Today, SEADL contains more than 69,000 digital objects, including textual materials, photographs and videos. The materials were produced through NIU Libraries’ collaborative digitization projects with more than 40 institutions in Southeast Asia and in the United States. One of the objectives of the Luce grant is to build on that success.

With the new funding, NIU Libraries will be able to upgrade SEADL’s technology infrastructure and expand its digital content. Most of the funding will be used to hire a web developer while the rest of the money will go toward digitization projects for Southeast Asia materials, including palm-leaf manuscripts from the National Library of Cambodia, documentary videos of the Cham people in Vietnam and storage cost.

The remaining $590,000 of the grant will go to Ohio University, Cornell University, the University of Washington and the University of Wisconsin-Madison. The projects at those institutions include hiring a Southeast Asia digital librarian, digitizing Thai documentary films from 1957-77, data mining 2,000 rare and unique books from Vietnam and digitizing audio archives from the United Nations Transitional Authority in Cambodia.

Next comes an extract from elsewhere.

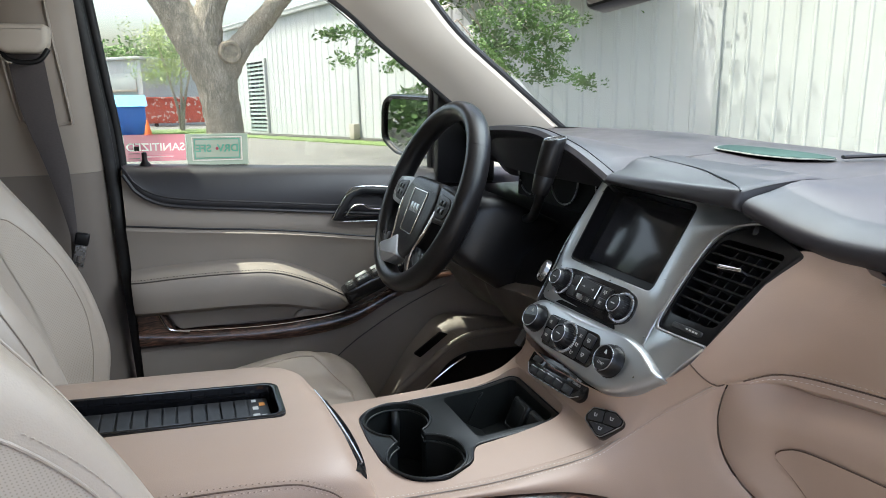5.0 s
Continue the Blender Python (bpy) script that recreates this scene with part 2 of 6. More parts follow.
def prism(outline, lo, hi, axis="z", bevel=0.0, seg=2, bm=None):
    """An outline drawn in the two other axes (in cyclic order xy, yz, xz) and extruded from lo to hi along axis, its rims bevelled by insets."""
    O = np.array(outline, float)
    c = O.mean(0)
    levels = [(lo, 0.0), (hi, 0.0)]
    if bevel:
        levels = []
        for s in np.linspace(0, 1, seg + 1):
            levels.append((lo + (hi - lo) / abs(hi - lo) * bevel * (1 - math.cos(s * math.pi / 2)), bevel * (1 - math.sin(s * math.pi / 2))))
        levels += [(lo + hi - a, b) for a, b in reversed(levels)]
    rings = []
    nrm = None
    if bevel:
        e = np.roll(O, -1, 0) - np.roll(O, 1, 0)
        e /= np.linalg.norm(e, axis=1)[:, None] + 1e-9
        nrm = np.stack([-e[:, 1], e[:, 0]], 1)
        area = 0.5 * np.sum(O[:, 0] * np.roll(O[:, 1], -1) - np.roll(O[:, 0], -1) * O[:, 1])
        if area < 0:
            nrm = -nrm
    for h, inset in levels:
        q = O if not inset else O + nrm * inset
        z = np.full((len(O), 1), h)
        if axis == "z":
            rings.append(np.hstack([q, z]))
        elif axis == "x":
            rings.append(np.hstack([z, q]))
        else:
            rings.append(np.hstack([q[:, :1], z, q[:, 1:]]))
    return loft(rings, bm=bm)


def rect(x0, y0, x1, y1, r=0.0, n=4):
    P = [(x0, y0), (x1, y0), (x1, y1), (x0, y1)]
    return rounded(P, r, n) if r else np.array(P, float)


def circle(cx, cy, r, n=32, ry=None):
    a = np.linspace(0, 2 * math.pi, n, endpoint=False)
    return np.stack([cx + r * np.cos(a), cy + (ry or r) * np.sin(a)], 1)


def block(x0, y0, z0, x1, y1, z1, bevel=0.004, r=None, bm=None):
    return prism(rect(x0, y0, x1, y1, r or bevel or 0.0, 3), z0, z1, "z", bevel, 2, bm)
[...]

“Although it is hard to imagine a future without print books, there is simply no denying the profound impact digital technology has had on the mission of academic libraries,” wrote Ohio University Southeast Asian Librarian Jeffrey Shane in the grant proposal. “The creation of SEADL was a significant accomplishment. It provided CORMOSEA with a prominent, and readily discoverable digital platform to highlight, preserve, and enhance public access to some of the most unique and rare collections on Southeast Asia. Moreover, SEADL gave CORMOSEA, and the underrepresented field of Southeast Asian Studies more broadly, a newfound digital presence in a sphere historically dominated by East Asia and South Asian Studies.”